● Prompt
Set down all of the entries word for word, omitting the images they contain.

● Dataset items
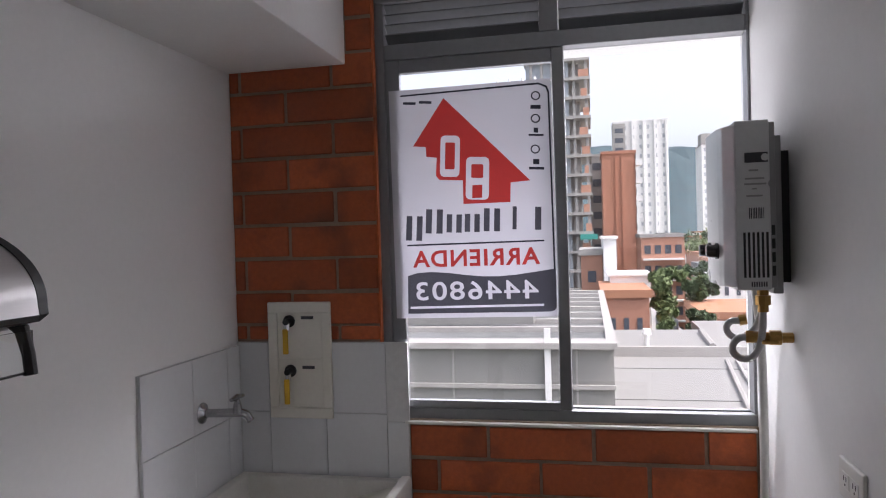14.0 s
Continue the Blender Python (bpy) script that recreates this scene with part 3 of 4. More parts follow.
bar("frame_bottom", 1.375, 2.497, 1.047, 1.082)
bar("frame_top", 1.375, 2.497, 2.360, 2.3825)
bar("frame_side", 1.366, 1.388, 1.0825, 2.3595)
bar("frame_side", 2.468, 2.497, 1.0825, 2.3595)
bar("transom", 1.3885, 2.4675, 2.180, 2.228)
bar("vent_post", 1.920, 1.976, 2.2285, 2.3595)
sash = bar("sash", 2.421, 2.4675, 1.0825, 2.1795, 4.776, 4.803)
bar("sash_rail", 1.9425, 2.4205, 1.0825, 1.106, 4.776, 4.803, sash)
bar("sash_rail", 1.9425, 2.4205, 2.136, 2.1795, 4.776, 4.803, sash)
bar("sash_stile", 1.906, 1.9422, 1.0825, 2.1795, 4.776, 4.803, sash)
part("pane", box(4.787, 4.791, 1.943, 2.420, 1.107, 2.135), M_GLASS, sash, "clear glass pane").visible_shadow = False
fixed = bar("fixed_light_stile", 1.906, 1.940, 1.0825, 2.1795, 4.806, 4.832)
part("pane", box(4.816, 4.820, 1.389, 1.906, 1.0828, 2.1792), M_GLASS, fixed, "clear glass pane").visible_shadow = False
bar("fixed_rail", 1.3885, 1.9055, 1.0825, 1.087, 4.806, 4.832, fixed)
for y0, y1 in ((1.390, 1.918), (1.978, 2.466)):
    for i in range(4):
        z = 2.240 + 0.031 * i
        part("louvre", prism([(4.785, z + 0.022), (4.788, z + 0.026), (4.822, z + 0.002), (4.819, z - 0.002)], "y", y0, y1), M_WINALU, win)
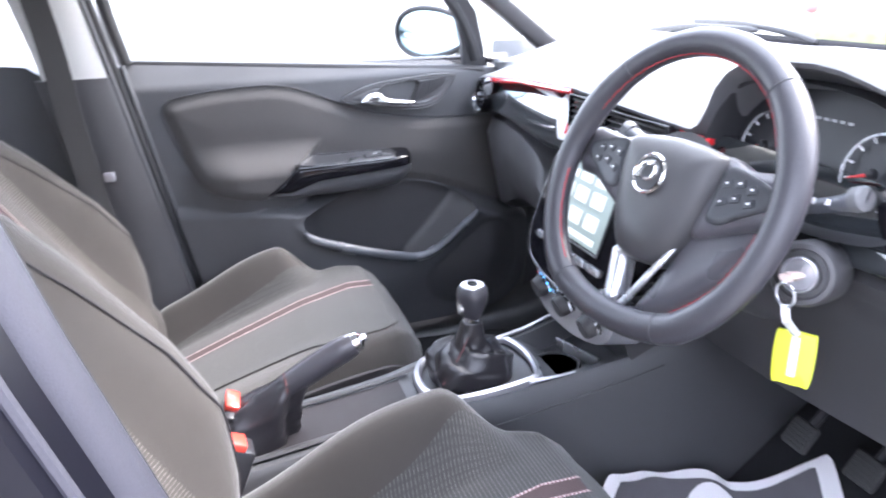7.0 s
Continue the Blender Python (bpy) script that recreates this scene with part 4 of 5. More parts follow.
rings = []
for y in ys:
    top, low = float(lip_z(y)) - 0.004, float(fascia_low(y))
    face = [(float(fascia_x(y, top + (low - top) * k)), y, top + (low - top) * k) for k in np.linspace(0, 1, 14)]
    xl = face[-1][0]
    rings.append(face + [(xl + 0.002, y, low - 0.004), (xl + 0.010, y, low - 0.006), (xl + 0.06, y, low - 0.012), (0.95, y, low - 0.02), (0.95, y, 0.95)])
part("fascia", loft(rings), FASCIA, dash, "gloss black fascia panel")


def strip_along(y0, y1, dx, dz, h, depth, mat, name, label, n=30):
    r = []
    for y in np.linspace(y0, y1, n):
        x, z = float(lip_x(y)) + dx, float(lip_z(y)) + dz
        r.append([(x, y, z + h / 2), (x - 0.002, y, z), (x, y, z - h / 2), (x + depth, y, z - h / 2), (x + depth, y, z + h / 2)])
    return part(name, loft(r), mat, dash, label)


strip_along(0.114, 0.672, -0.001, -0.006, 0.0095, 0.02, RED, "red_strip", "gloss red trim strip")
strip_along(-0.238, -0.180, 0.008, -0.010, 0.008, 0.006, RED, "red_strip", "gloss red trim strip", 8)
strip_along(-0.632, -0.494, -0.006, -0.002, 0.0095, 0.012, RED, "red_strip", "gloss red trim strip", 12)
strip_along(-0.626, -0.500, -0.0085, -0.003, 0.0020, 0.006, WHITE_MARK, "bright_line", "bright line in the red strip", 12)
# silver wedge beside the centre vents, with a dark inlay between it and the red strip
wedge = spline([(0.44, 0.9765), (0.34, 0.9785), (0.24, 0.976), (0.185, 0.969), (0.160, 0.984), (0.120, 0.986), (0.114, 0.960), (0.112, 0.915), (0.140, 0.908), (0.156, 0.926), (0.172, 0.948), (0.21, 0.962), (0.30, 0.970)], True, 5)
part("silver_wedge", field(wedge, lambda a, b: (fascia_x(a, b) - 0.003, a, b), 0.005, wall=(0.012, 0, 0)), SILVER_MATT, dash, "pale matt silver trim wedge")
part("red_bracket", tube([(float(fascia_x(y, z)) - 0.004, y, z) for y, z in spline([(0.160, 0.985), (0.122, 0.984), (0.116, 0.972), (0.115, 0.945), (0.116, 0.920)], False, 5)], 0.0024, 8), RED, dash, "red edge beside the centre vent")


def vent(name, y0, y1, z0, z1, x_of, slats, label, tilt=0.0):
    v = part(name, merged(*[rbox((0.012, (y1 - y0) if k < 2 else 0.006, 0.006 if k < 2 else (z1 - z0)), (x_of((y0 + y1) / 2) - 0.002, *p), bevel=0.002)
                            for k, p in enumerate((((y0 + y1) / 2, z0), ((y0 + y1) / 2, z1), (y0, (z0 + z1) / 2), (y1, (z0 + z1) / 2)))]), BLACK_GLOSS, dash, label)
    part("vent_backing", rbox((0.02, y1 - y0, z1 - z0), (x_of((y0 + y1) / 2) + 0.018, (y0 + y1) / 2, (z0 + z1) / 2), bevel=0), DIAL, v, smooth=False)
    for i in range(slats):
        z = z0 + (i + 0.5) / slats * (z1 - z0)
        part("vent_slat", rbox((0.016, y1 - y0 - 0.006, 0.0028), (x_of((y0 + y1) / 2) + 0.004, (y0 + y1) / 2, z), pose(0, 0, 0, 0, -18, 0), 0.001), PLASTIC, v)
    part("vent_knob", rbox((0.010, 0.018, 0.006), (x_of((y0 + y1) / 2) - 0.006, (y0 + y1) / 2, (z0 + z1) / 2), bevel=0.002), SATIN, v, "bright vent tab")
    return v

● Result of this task
14.0 s
Continue the Blender Python (bpy) script that recreates this scene with part 3 of 4. More parts follow.
bar("frame_bottom", 1.375, 2.497, 1.047, 1.082)
bar("frame_top", 1.375, 2.497, 2.360, 2.3825)
bar("frame_side", 1.366, 1.388, 1.0825, 2.3595)
bar("frame_side", 2.468, 2.497, 1.0825, 2.3595)
bar("transom", 1.3885, 2.4675, 2.180, 2.228)
bar("vent_post", 1.920, 1.976, 2.2285, 2.3595)
sash = bar("sash", 2.421, 2.4675, 1.0825, 2.1795, 4.776, 4.803)
bar("sash_rail", 1.9425, 2.4205, 1.0825, 1.106, 4.776, 4.803, sash)
bar("sash_rail", 1.9425, 2.4205, 2.136, 2.1795, 4.776, 4.803, sash)
bar("sash_stile", 1.906, 1.9422, 1.0825, 2.1795, 4.776, 4.803, sash)
part("pane", box(4.787, 4.791, 1.943, 2.420, 1.107, 2.135), M_GLASS, sash, "clear glass pane").visible_shadow = False
fixed = bar("fixed_light_stile", 1.906, 1.940, 1.0825, 2.1795, 4.806, 4.832)
part("pane", box(4.816, 4.820, 1.389, 1.906, 1.0828, 2.1792), M_GLASS, fixed, "clear glass pane").visible_shadow = False
bar("fixed_rail", 1.3885, 1.9055, 1.0825, 1.087, 4.806, 4.832, fixed)
for y0, y1 in ((1.390, 1.918), (1.978, 2.466)):
    for i in range(4):
        z = 2.240 + 0.031 * i
        part("louvre", prism([(4.785, z + 0.022), (4.788, z + 0.026), (4.822, z + 0.002), (4.819, z - 0.002)], "y", y0, y1), M_WINALU, win)
7.0 s
Continue the Blender Python (bpy) script that recreates this scene with part 4 of 5. More parts follow.
rings = []
for y in ys:
    top, low = float(lip_z(y)) - 0.004, float(fascia_low(y))
    face = [(float(fascia_x(y, top + (low - top) * k)), y, top + (low - top) * k) for k in np.linspace(0, 1, 14)]
    xl = face[-1][0]
    rings.append(face + [(xl + 0.002, y, low - 0.004), (xl + 0.010, y, low - 0.006), (xl + 0.06, y, low - 0.012), (0.95, y, low - 0.02), (0.95, y, 0.95)])
part("fascia", loft(rings), FASCIA, dash, "gloss black fascia panel")


def strip_along(y0, y1, dx, dz, h, depth, mat, name, label, n=30):
    r = []
    for y in np.linspace(y0, y1, n):
        x, z = float(lip_x(y)) + dx, float(lip_z(y)) + dz
        r.append([(x, y, z + h / 2), (x - 0.002, y, z), (x, y, z - h / 2), (x + depth, y, z - h / 2), (x + depth, y, z + h / 2)])
    return part(name, loft(r), mat, dash, label)


strip_along(0.114, 0.672, -0.001, -0.006, 0.0095, 0.02, RED, "red_strip", "gloss red trim strip")
strip_along(-0.238, -0.180, 0.008, -0.010, 0.008, 0.006, RED, "red_strip", "gloss red trim strip", 8)
strip_along(-0.632, -0.494, -0.006, -0.002, 0.0095, 0.012, RED, "red_strip", "gloss red trim strip", 12)
strip_along(-0.626, -0.500, -0.0085, -0.003, 0.0020, 0.006, WHITE_MARK, "bright_line", "bright line in the red strip", 12)
# silver wedge beside the centre vents, with a dark inlay between it and the red strip
wedge = spline([(0.44, 0.9765), (0.34, 0.9785), (0.24, 0.976), (0.185, 0.969), (0.160, 0.984), (0.120, 0.986), (0.114, 0.960), (0.112, 0.915), (0.140, 0.908), (0.156, 0.926), (0.172, 0.948), (0.21, 0.962), (0.30, 0.970)], True, 5)
part("silver_wedge", field(wedge, lambda a, b: (fascia_x(a, b) - 0.003, a, b), 0.005, wall=(0.012, 0, 0)), SILVER_MATT, dash, "pale matt silver trim wedge")
part("red_bracket", tube([(float(fascia_x(y, z)) - 0.004, y, z) for y, z in spline([(0.160, 0.985), (0.122, 0.984), (0.116, 0.972), (0.115, 0.945), (0.116, 0.920)], False, 5)], 0.0024, 8), RED, dash, "red edge beside the centre vent")


def vent(name, y0, y1, z0, z1, x_of, slats, label, tilt=0.0):
    v = part(name, merged(*[rbox((0.012, (y1 - y0) if k < 2 else 0.006, 0.006 if k < 2 else (z1 - z0)), (x_of((y0 + y1) / 2) - 0.002, *p), bevel=0.002)
                            for k, p in enumerate((((y0 + y1) / 2, z0), ((y0 + y1) / 2, z1), (y0, (z0 + z1) / 2), (y1, (z0 + z1) / 2)))]), BLACK_GLOSS, dash, label)
    part("vent_backing", rbox((0.02, y1 - y0, z1 - z0), (x_of((y0 + y1) / 2) + 0.018, (y0 + y1) / 2, (z0 + z1) / 2), bevel=0), DIAL, v, smooth=False)
    for i in range(slats):
        z = z0 + (i + 0.5) / slats * (z1 - z0)
        part("vent_slat", rbox((0.016, y1 - y0 - 0.006, 0.0028), (x_of((y0 + y1) / 2) + 0.004, (y0 + y1) / 2, z), pose(0, 0, 0, 0, -18, 0), 0.001), PLASTIC, v)
    part("vent_knob", rbox((0.010, 0.018, 0.006), (x_of((y0 + y1) / 2) - 0.006, (y0 + y1) / 2, (z0 + z1) / 2), bevel=0.002), SATIN, v, "bright vent tab")
    return v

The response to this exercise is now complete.